On the issue of intelligence agencies secretly and without any process at all asking companies for data, we have found that Australia, Canada, France, Germany, and the UK allow their governments to ask private entities voluntarily to disclose data to the government. In the United States, the government is not allowed to seek voluntary transfers – a neutral judicial body must approve the government’s request for data.

Last week’s resolution by the European Parliament recognized extensive surveillance systems in EU Member States and the “lack of control and effective oversight” that some EU Member States have over their intelligence communities. The resolution also questioned the “compatibility of some Member States’ massive economic espionage activities with the EU internal market and competition law.”

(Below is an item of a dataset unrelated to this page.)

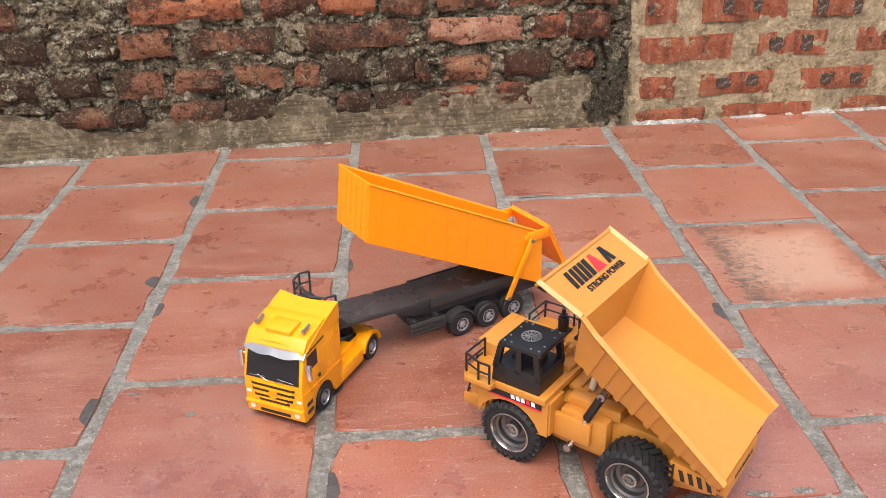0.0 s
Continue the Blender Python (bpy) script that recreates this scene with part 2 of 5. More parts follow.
def brickmat(name, cols, grime, burnt=False):
    m, t, b = mat(name, 0.9, 0.0, 0.25)
    v = coords(t)
    off, rnd = random_offset(t)
    a = noise_tex(t, v, 18, 8, 0.72, off)
    f = noise_tex(t, v, 170, 6, 0.75, off)
    g = noise_tex(t, v, 55, 7, 0.72, off)
    col = ramp(t, a, [(0.28, cols[0]), (0.5, cols[1]), (0.70, cols[2])])
    if burnt:
        mp = nd(t, "ShaderNodeMapping")
        mp.inputs["Scale"].default_value = (34, 3, 4)
        t.links.new(v, mp.inputs[0])
        bars = noise_tex(t, mp.outputs[0], 1.0, 3, 0.5, off)
        col = mix(t, ramp(t, bars, [(0.36, (0.75,) * 3), (0.46, BLACK)]), col, (0.20, 0.070, 0.045))
        col = mix(t, ramp(t, bars, [(0.58, BLACK), (0.63, (0.6,) * 3), (0.66, BLACK)]), col, (0.52, 0.27, 0.17))
    dm = nd(t, "ShaderNodeMapping")
    dm.inputs["Scale"].default_value = (9, 9, 26)
    t.links.new(v, dm.inputs[0])
    dust = noise_tex(t, dm.outputs[0], 1.0, 9, 0.75, off)
    col = mix(t, ramp(t, dust, [(0.52, BLACK), (0.64, (0.30 + 0.3 * grime,) * 3)]), col, (0.37, 0.26, 0.155))
    tone = math_node(t, "ADD", math_node(t, "MULTIPLY", rnd, 0.14), noise_tex(t, v, 9, 9, 0.8, off))
    col = mix(t, ramp(t, tone, [(0.66 - grime * 0.20, BLACK), (0.72 - grime * 0.18, (0.85,) * 3)]), col, (0.034, 0.029, 0.021))
    col = mix(t, ramp(t, g, [(0.60 - 0.02 * grime, BLACK), (0.66 - 0.02 * grime, (0.6,) * 3)]), col, (0.36, 0.285, 0.175))
    col = mix(t, ramp(t, g, [(0.40, (0.4 if burnt else 0.85,) * 3), (0.455, BLACK)]), col, tuple(c * 0.25 for c in cols[0]))
    col = mix(t, ramp(t, f, [(0.38, (0.3 if burnt else 0.6,) * 3), (0.45, BLACK)]), col, tuple(c * 0.35 for c in cols[0]))
    col = mix(t, ramp(t, f, [(0.57, BLACK), (0.65, (0.75,) * 3)]), col, (0.56, 0.44, 0.32))
    if burnt:
        cover = noise_tex(t, v, 21, 8, 0.7, off)
        col = mix(t, ramp(t, cover, [(0.60, BLACK), (0.64, (0.95,) * 3)]), col, (0.48, 0.38, 0.245))
    t.links.new(col, b.inputs["Base Color"])
    bump(t, b, math_node(t, "ADD", g, math_node(t, "MULTIPLY", f, 0.9)), 1.0, 0.014)
    return m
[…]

The Parliament did not go into the detail of our White Paper, but its resolution reflected the baseline finding of our research – that there are substantial deficiencies in transparency about and controls over national security access to data in countries outside the United States. Thus, when also considering the cross-border sharing arrangements available to governments for information they collect through surveillance, it is misleading in the extreme to contend that so-called regional clouds provide individuals with security from government surveillance.

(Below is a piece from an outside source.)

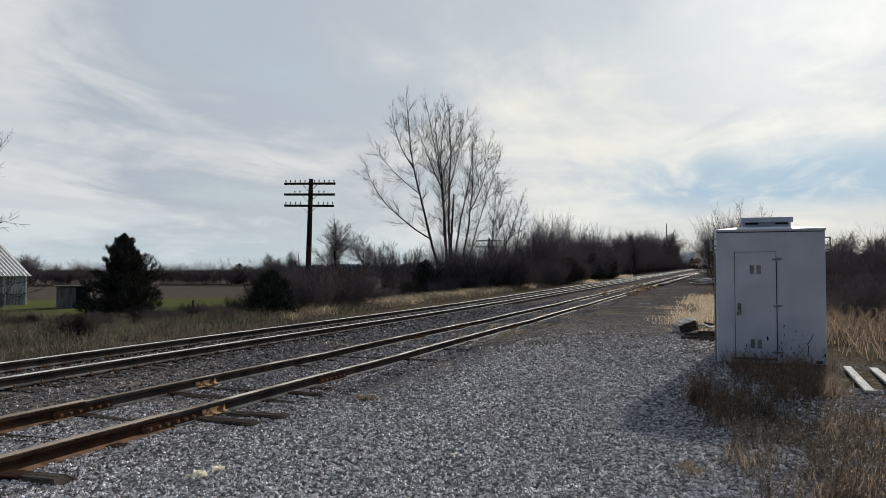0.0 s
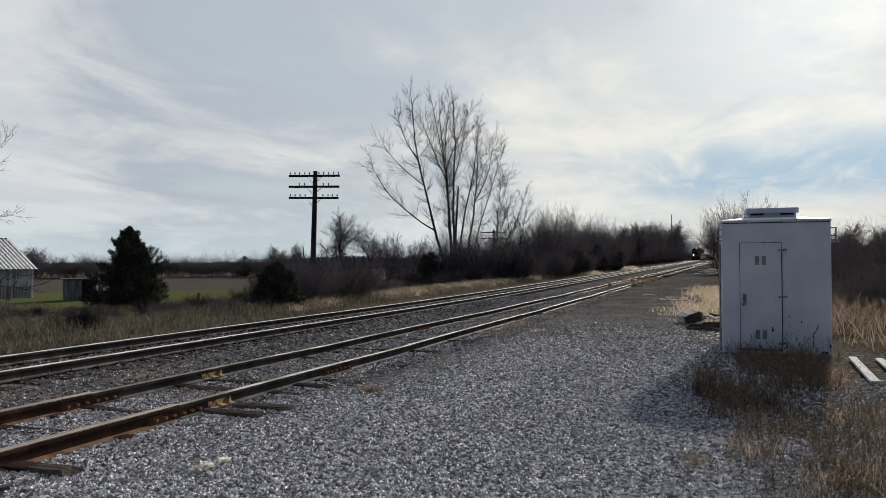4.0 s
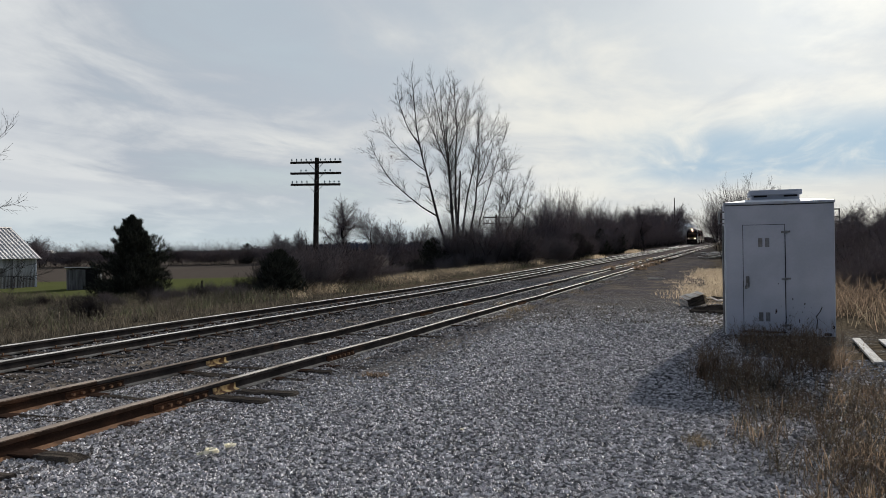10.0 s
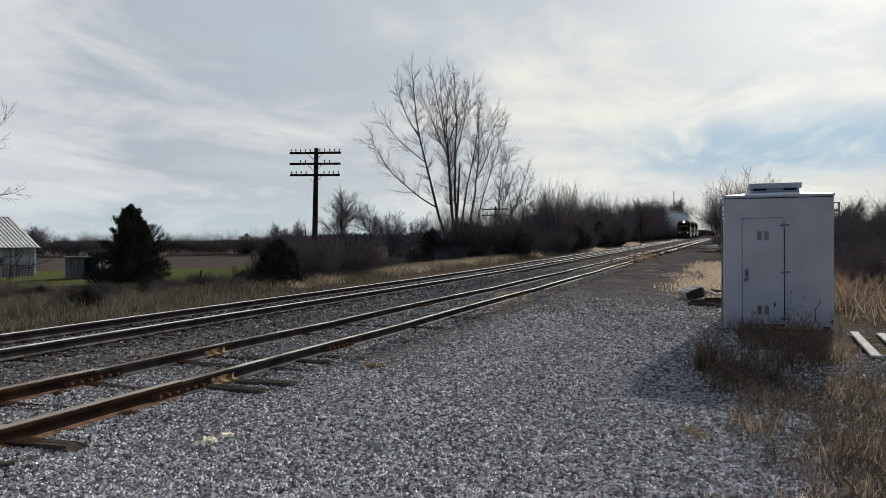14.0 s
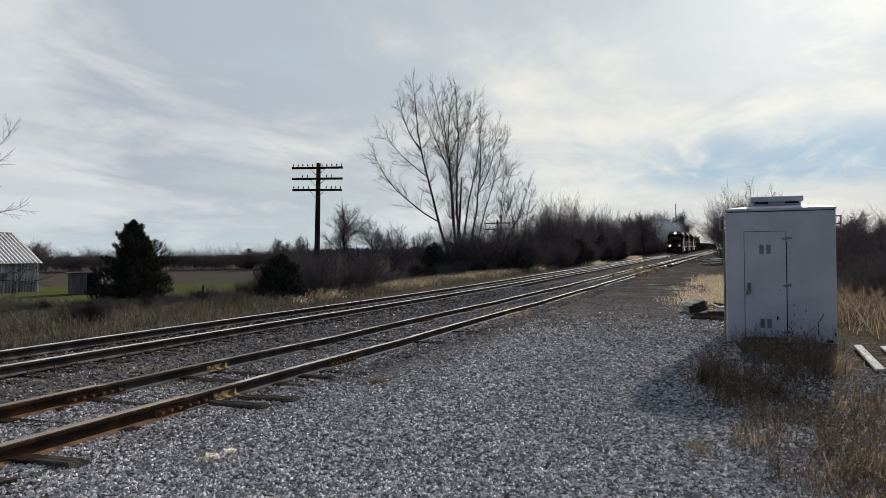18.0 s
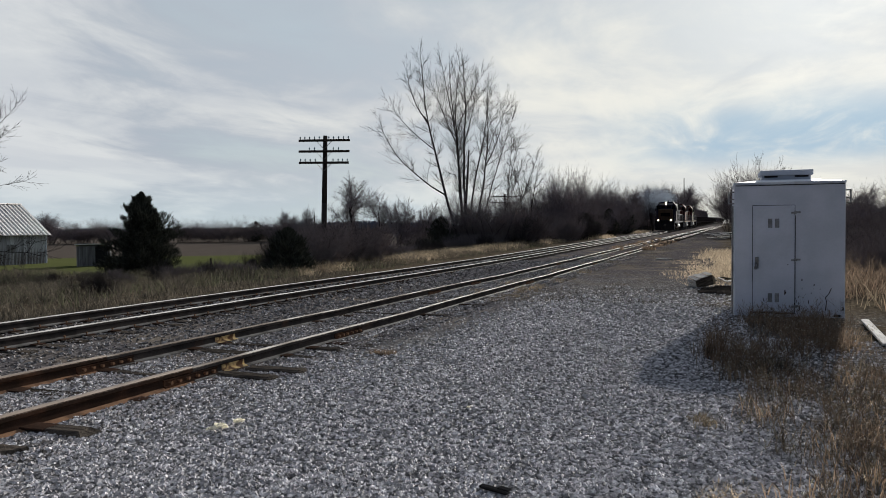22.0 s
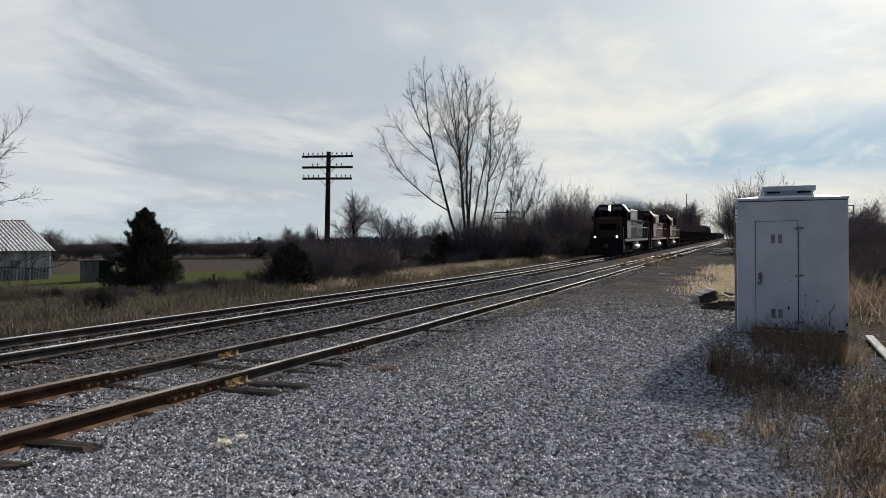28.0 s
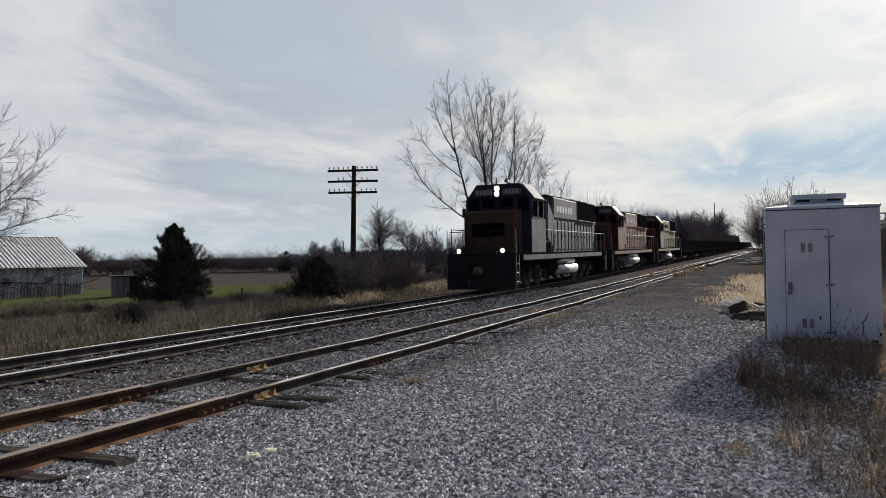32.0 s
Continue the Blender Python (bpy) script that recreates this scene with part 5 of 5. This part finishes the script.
def locomotive(label, front, side, nose, rail_paint, lead, stripe):
    """A six-axle diesel: y = 0 is the front of the cab, which faces -y; z = 0 is the rail top."""
    L = thing("locomotive", label, "locomotive", group="coupled locomotives")
    part("underframe", Geo().box((0, 7.32, 1.36), (2.2, 19.25, 0.34), 0.03), P_BLACK, L)
    deck = part("walkway", Geo().box((0, 7.32, 1.55), (3.05, 19.25, 0.07), 0.012), P_BLACK, L)
    for s in (-1, 1):
        part("sill", Geo().box((s * 1.49, 7.0, 1.40), (0.05, 16.6, 0.24), 0.01), side, deck)
    # pilot, plough, coupler, steps
    p = part("pilot", Geo().box((0, -2.33, 0.98), (2.95, 0.10, 1.1), 0.02), P_BLACK, L)
    part("plough", Geo().prism([(-1.45, 0.12), (0, 0.12), (1.45, 0.12), (1.45, 0.62), (0, 0.72), (-1.45, 0.62)], 1, -2.47, -2.38).box((0, -2.51, 0.36), (0.12, 0.12, 0.45), 0.02), P_BLACK, p)
    part("anticlimber", Geo().box((0, -2.45, 1.62), (1.5, 0.22, 0.16), 0.02), P_BLACK, p)
    part("coupler", Geo().box((0, -2.65, 0.88), (0.28, 0.5, 0.28), 0.05).box((0.06, -2.93, 0.88), (0.36, 0.2, 0.34), 0.06), P_WHEEL, p)
    for x in (-1.1, -0.8, -0.55, 0.55, 0.8, 1.1):
        part("hose", Geo().tube((x, -2.40, 1.25), (x, -2.53, 0.95), 0.025, n=6).tube((x, -2.53, 0.95), (x + 0.04, -2.55, 0.6), 0.025, n=6), P_BLACK, p)
    for ye in (-2.07, 16.6):
        for s in (-1, 1):
            st = part("step", Geo().box((s * 1.36, ye, 0.42), (0.3, 0.34, 0.03), 0.005).box((s * 1.36, ye, 0.78), (0.3, 0.34, 0.03), 0.005).box((s * 1.36, ye, 1.14), (0.3, 0.34, 0.03), 0.005), P_WHEEL, L, "steel boarding steps")
            part("grab_rail", Geo().tube((s * 1.5, ye - 0.2, 0.35), (s * 1.5, ye - 0.2, 2.55), 0.02, n=6).tube((s * 1.5, ye + 0.2, 0.4), (s * 1.5, ye + 0.2, 1.6), 0.02, n=6), rail_paint, st)
    part("rear_plate", Geo().box((0, 16.9, 0.98), (2.95, 0.10, 1.0), 0.02), P_BLACK, L)
    part("coupler", Geo().box((0, 17.3, 0.88), (0.28, 0.6, 0.28), 0.05), P_WHEEL, L)
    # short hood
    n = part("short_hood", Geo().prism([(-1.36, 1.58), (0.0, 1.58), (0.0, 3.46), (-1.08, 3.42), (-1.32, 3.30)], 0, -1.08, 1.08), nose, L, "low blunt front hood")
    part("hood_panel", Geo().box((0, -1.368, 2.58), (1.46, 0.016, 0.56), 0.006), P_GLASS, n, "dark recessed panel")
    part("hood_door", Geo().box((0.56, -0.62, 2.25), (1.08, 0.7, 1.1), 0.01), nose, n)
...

I commend this Board for engaging in an assessment of United States surveillance practices and looking at how these practices relate to our counterparts. There are no guarantees, in the United States or elsewhere, that agencies will abide by the laws restricting national security surveillance. But the degree of authorization required and the kind of review that occurs is relevant to a determination of how well personal privacy and liberty are protected.

Thank you again for the opportunity to present the findings of the White Paper. I look forward to answering your questions.